▸ **TO DO**
Write out each line of the listing as it stands, without the images.

▸ **DATA BLOCK**

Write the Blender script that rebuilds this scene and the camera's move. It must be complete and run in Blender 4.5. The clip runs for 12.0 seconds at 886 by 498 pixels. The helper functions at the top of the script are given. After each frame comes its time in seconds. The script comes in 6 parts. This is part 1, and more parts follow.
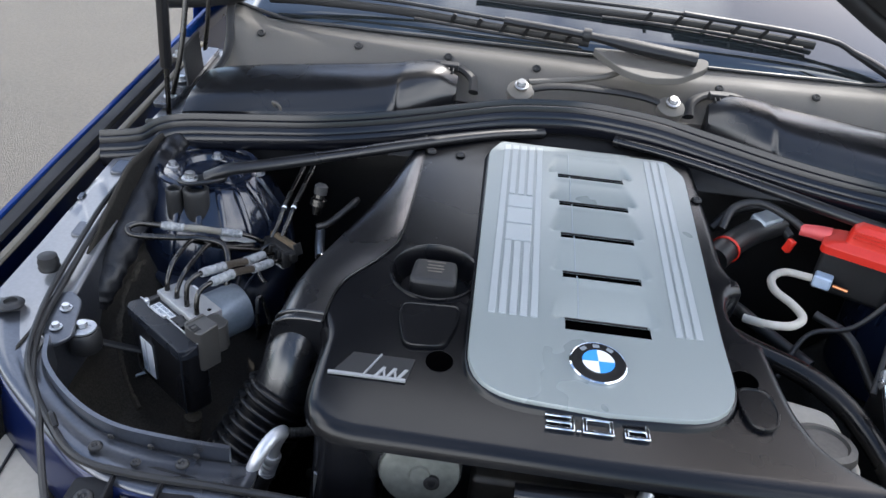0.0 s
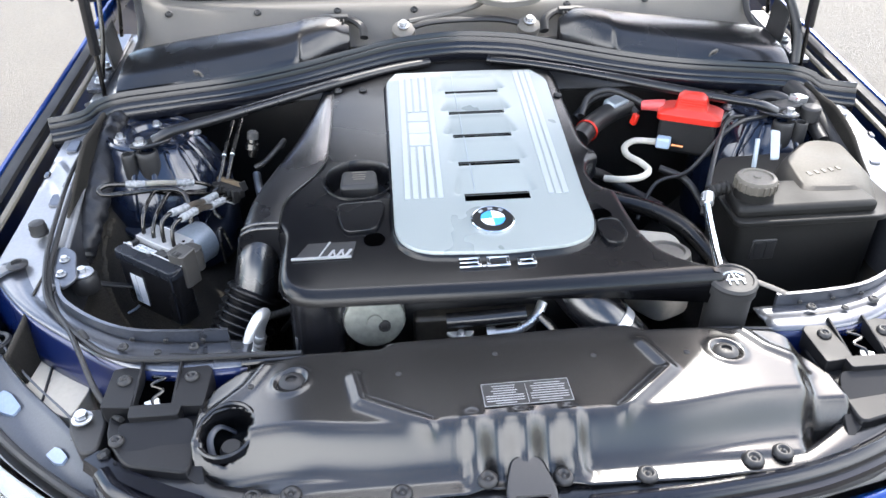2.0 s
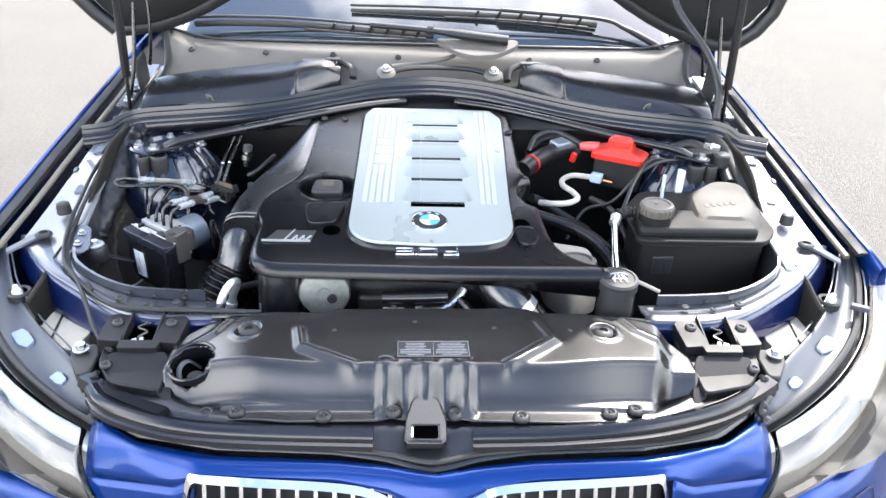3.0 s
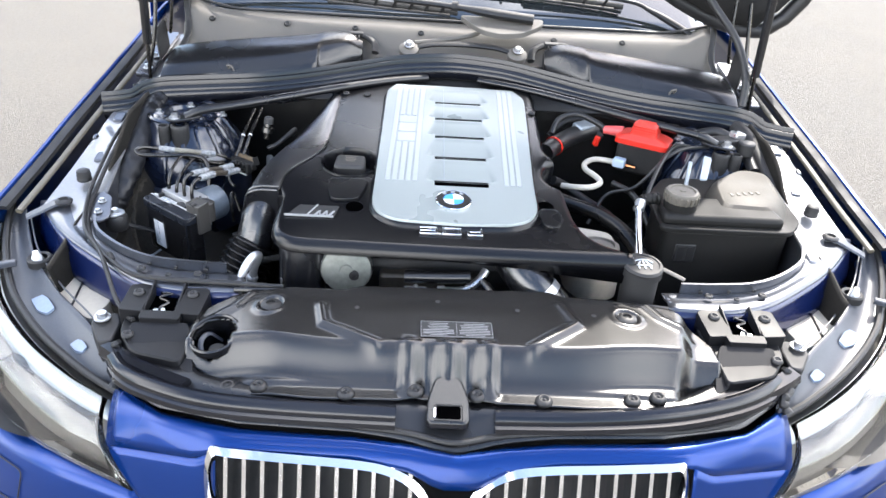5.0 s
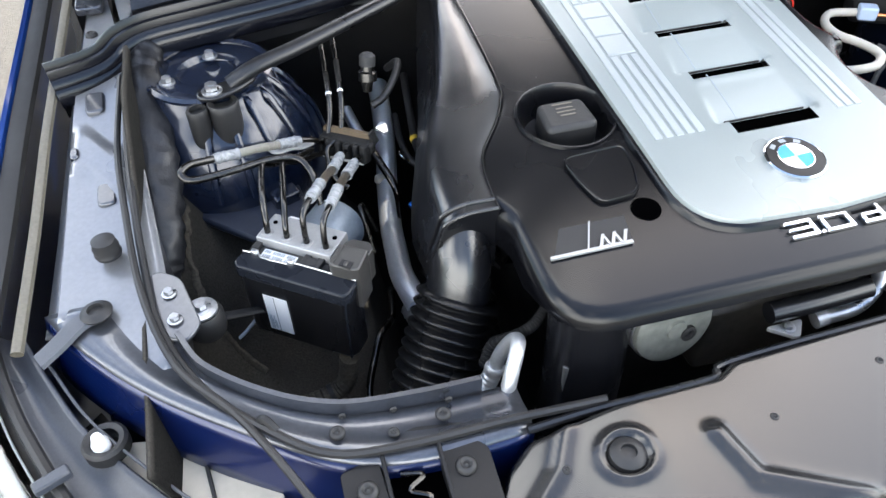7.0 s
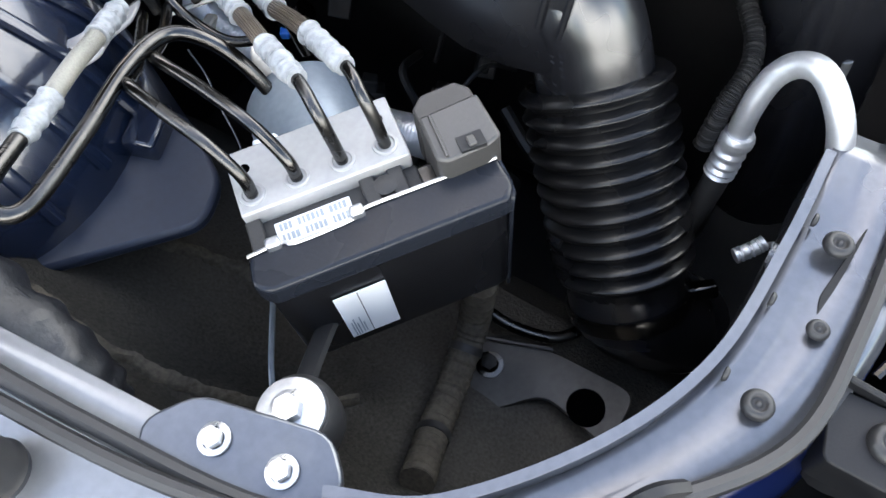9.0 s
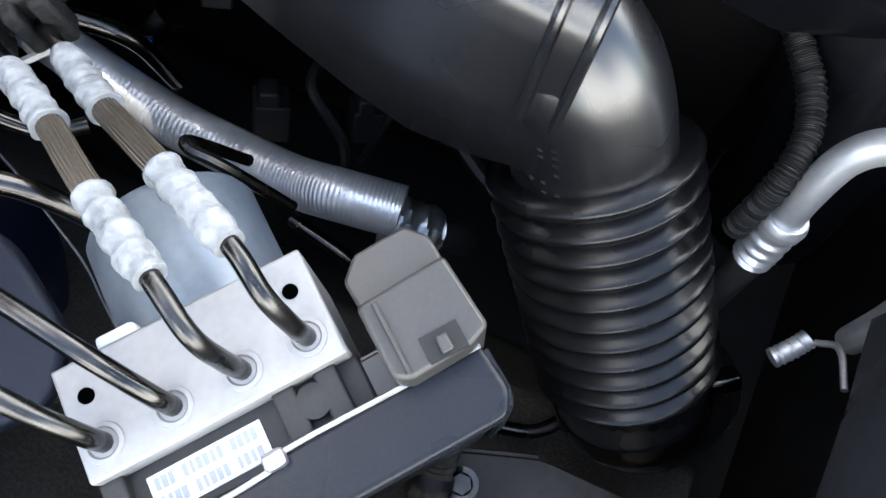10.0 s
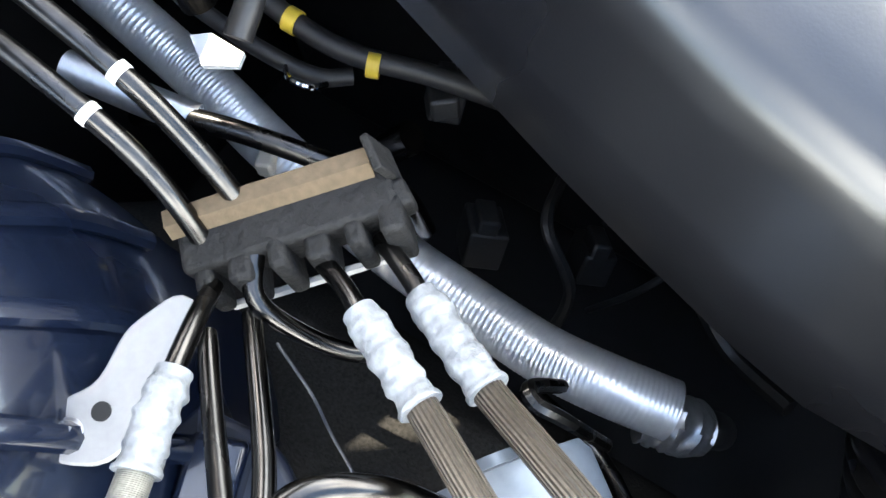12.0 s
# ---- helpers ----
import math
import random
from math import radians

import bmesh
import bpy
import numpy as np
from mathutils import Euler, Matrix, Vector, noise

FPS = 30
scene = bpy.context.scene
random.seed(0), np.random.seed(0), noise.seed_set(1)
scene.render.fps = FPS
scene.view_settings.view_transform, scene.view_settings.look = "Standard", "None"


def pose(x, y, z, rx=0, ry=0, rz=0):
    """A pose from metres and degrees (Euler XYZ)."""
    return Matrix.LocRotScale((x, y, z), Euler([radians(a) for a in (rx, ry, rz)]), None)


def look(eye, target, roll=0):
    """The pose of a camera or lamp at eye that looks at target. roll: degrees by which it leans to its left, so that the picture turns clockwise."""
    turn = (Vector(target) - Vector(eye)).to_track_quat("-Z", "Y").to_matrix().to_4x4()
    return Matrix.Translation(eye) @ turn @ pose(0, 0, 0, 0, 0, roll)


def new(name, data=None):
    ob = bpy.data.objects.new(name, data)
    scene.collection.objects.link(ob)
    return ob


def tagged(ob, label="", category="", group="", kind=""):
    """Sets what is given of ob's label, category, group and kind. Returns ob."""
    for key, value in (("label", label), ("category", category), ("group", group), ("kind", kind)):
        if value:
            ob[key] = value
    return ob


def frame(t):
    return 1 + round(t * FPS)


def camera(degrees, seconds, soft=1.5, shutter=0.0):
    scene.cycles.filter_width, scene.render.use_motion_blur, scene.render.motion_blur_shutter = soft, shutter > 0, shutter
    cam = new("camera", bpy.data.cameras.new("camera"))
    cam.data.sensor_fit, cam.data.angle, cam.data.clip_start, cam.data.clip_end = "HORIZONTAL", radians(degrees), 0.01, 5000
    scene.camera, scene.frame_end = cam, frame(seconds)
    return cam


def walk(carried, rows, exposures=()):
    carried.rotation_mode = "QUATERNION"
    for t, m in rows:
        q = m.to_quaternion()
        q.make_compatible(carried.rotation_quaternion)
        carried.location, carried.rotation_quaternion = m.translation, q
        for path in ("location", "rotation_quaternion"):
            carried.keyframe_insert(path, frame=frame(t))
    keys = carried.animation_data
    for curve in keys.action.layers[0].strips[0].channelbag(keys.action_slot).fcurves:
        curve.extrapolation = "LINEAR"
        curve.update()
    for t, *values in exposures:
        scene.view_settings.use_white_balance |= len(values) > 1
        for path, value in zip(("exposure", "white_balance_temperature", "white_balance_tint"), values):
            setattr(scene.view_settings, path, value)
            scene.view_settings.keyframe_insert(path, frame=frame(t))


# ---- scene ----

▸ **EXERCISE ANSWER**
Write the Blender script that rebuilds this scene and the camera's move. It must be complete and run in Blender 4.5. The clip runs for 12.0 seconds at 886 by 498 pixels. The helper functions at the top of the script are given. After each frame comes its time in seconds. The script comes in 6 parts. This is part 1, and more parts follow.
0.0 s
2.0 s
3.0 s
5.0 s
7.0 s
9.0 s
10.0 s
12.0 s
# ---- helpers ----
import math
import random
from math import radians

import bmesh
import bpy
import numpy as np
from mathutils import Euler, Matrix, Vector, noise

FPS = 30
scene = bpy.context.scene
random.seed(0), np.random.seed(0), noise.seed_set(1)
scene.render.fps = FPS
scene.view_settings.view_transform, scene.view_settings.look = "Standard", "None"


def pose(x, y, z, rx=0, ry=0, rz=0):
    """A pose from metres and degrees (Euler XYZ)."""
    return Matrix.LocRotScale((x, y, z), Euler([radians(a) for a in (rx, ry, rz)]), None)


def look(eye, target, roll=0):
    """The pose of a camera or lamp at eye that looks at target. roll: degrees by which it leans to its left, so that the picture turns clockwise."""
    turn = (Vector(target) - Vector(eye)).to_track_quat("-Z", "Y").to_matrix().to_4x4()
    return Matrix.Translation(eye) @ turn @ pose(0, 0, 0, 0, 0, roll)


def new(name, data=None):
    ob = bpy.data.objects.new(name, data)
    scene.collection.objects.link(ob)
    return ob


def tagged(ob, label="", category="", group="", kind=""):
    """Sets what is given of ob's label, category, group and kind. Returns ob."""
    for key, value in (("label", label), ("category", category), ("group", group), ("kind", kind)):
        if value:
            ob[key] = value
    return ob


def frame(t):
    return 1 + round(t * FPS)


def camera(degrees, seconds, soft=1.5, shutter=0.0):
    scene.cycles.filter_width, scene.render.use_motion_blur, scene.render.motion_blur_shutter = soft, shutter > 0, shutter
    cam = new("camera", bpy.data.cameras.new("camera"))
    cam.data.sensor_fit, cam.data.angle, cam.data.clip_start, cam.data.clip_end = "HORIZONTAL", radians(degrees), 0.01, 5000
    scene.camera, scene.frame_end = cam, frame(seconds)
    return cam


def walk(carried, rows, exposures=()):
    carried.rotation_mode = "QUATERNION"
    for t, m in rows:
        q = m.to_quaternion()
        q.make_compatible(carried.rotation_quaternion)
        carried.location, carried.rotation_quaternion = m.translation, q
        for path in ("location", "rotation_quaternion"):
            carried.keyframe_insert(path, frame=frame(t))
    keys = carried.animation_data
    for curve in keys.action.layers[0].strips[0].channelbag(keys.action_slot).fcurves:
        curve.extrapolation = "LINEAR"
        curve.update()
    for t, *values in exposures:
        scene.view_settings.use_white_balance |= len(values) > 1
        for path, value in zip(("exposure", "white_balance_temperature", "white_balance_tint"), values):
            setattr(scene.view_settings, path, value)
            scene.view_settings.keyframe_insert(path, frame=frame(t))


# ---- scene ----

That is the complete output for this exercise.